On May 23, in the conference room of Tbilisi Human Rights House, HRC held a press conference together with defense counsels whose cause HRC is pleading. Mikheil Ramishvili, Mia Zoidze and Giorgi Pantsulaia have been declared victims in the criminal case following the petition by HRC, however the investigation proved to be inefficient. The aggrieved lawyers Mikheil Ramishvili, Giorgi Pantsulaia and Mia Zoidze attended the press conference.
HRC insists that the State ensures effective and rapid investigation into the case of wiretapping/eavesdropping of phone communications on the part of the State Security Service (SSS). At the same time, HRC demands the aggrieved persons to be updated about the progress of the investigation and copies of the case files to be given to them. Furthermore, due to the increased public interest, the Prosecutor’s Office must inform the public about the progress in the investigation.
On September 13, 2021, various media outlets of Georgia released information about SSS exercising illegal eavesdropping of individuals. The persons subject to secret surveillance included high ranking clericals of the Georgian Patriarchate, politicians, journalists, lawyers and others. During this time, the public became aware that the disseminated recordings concerned lawyers Mikheil Ramishvili, Giorgi Pantsulaia and Mia Zoidze.

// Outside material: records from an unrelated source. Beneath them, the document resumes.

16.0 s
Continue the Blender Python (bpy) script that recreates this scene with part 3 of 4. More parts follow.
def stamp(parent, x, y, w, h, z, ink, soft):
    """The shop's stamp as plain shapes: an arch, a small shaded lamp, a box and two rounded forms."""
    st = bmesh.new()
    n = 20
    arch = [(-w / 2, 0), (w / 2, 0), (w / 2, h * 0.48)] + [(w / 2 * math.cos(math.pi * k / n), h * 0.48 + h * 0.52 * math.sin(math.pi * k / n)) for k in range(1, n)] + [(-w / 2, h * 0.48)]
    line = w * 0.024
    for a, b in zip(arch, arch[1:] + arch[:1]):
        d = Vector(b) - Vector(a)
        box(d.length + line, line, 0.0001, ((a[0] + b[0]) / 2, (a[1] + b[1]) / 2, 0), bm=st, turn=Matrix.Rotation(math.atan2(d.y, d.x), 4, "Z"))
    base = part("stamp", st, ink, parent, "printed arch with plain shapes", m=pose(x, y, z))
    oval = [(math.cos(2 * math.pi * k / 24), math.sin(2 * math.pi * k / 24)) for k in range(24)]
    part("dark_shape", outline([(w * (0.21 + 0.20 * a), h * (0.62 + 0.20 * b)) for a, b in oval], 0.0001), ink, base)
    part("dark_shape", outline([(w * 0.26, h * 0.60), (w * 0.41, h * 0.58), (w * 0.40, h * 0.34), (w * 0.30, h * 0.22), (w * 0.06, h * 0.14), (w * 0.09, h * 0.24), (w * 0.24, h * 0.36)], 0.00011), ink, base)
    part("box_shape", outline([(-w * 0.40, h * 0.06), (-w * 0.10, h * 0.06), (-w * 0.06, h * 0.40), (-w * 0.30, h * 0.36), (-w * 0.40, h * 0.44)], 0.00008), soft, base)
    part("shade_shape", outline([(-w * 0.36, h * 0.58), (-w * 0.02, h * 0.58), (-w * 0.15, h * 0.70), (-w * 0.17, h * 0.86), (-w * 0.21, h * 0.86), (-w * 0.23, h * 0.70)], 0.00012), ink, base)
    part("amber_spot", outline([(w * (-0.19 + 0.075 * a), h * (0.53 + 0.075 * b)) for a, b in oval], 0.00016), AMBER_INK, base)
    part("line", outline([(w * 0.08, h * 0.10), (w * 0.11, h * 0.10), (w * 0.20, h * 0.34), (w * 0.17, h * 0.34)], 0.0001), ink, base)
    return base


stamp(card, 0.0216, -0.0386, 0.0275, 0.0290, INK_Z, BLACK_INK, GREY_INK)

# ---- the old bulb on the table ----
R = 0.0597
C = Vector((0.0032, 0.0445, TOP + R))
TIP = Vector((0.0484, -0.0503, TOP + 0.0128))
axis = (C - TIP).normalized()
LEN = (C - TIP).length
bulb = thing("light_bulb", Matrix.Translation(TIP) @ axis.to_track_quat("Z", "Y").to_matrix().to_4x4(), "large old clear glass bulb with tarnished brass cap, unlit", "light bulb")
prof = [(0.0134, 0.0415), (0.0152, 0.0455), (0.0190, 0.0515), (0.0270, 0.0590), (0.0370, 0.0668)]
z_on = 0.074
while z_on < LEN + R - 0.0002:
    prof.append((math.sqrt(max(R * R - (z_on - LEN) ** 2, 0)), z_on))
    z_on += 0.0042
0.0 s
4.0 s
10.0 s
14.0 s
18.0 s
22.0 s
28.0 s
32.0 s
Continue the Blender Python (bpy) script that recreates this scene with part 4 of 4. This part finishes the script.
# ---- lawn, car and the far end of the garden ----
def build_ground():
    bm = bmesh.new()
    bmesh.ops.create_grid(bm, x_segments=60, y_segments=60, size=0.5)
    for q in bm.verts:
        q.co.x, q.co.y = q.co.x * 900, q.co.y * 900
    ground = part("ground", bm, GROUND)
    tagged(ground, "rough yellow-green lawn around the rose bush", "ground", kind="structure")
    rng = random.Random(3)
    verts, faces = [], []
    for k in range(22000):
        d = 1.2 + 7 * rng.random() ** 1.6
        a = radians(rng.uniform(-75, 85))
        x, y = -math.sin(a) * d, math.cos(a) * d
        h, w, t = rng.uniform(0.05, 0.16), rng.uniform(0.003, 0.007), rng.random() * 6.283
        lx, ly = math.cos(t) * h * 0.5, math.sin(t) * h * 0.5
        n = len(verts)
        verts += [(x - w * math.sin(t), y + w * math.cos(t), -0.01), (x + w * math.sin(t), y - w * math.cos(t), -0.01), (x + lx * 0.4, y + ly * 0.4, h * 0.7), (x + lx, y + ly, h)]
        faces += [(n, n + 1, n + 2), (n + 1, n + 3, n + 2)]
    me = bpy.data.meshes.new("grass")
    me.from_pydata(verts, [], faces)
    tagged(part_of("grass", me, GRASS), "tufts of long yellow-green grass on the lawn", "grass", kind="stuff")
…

The files/reports released on September 13, 2021, carrying data on personal communications and private life once again proofs that SSS carries on a total, over the edge and unlawful eavesdropping on a day-to-day basis. If we take into account the volume, scale and substance of the released files, we can clearly see a systemic crime of intrusion into the sanctity of private life on the part of SSS and this obliges the State to investigate the offense in the first place.
Even today, the mentioned lawyers are facing the risk of their private lives being left without protection and even being publicized, while their professional activities being subject to interference. After numerous public disseminations of the recordings of private conversations and private lives Georgian citizens have acquired a feeling of vulnerability of their rights to privacy.
No particular case of covert surveillance and eavesdropping has been investigated in full and no results of the investigations have been made available to the public. Thus, no investigation has been conducted in a holistic way into the matters of unlawful eavesdropping. There is no single precedent of perpetrators held accountable despite the fact that the country had also in the past witnessed the unlawful dissemination of covert recordings.
HRC intends to approach the European Court of Human Rights and request the Court to establish the fact of the intrusion into privacy.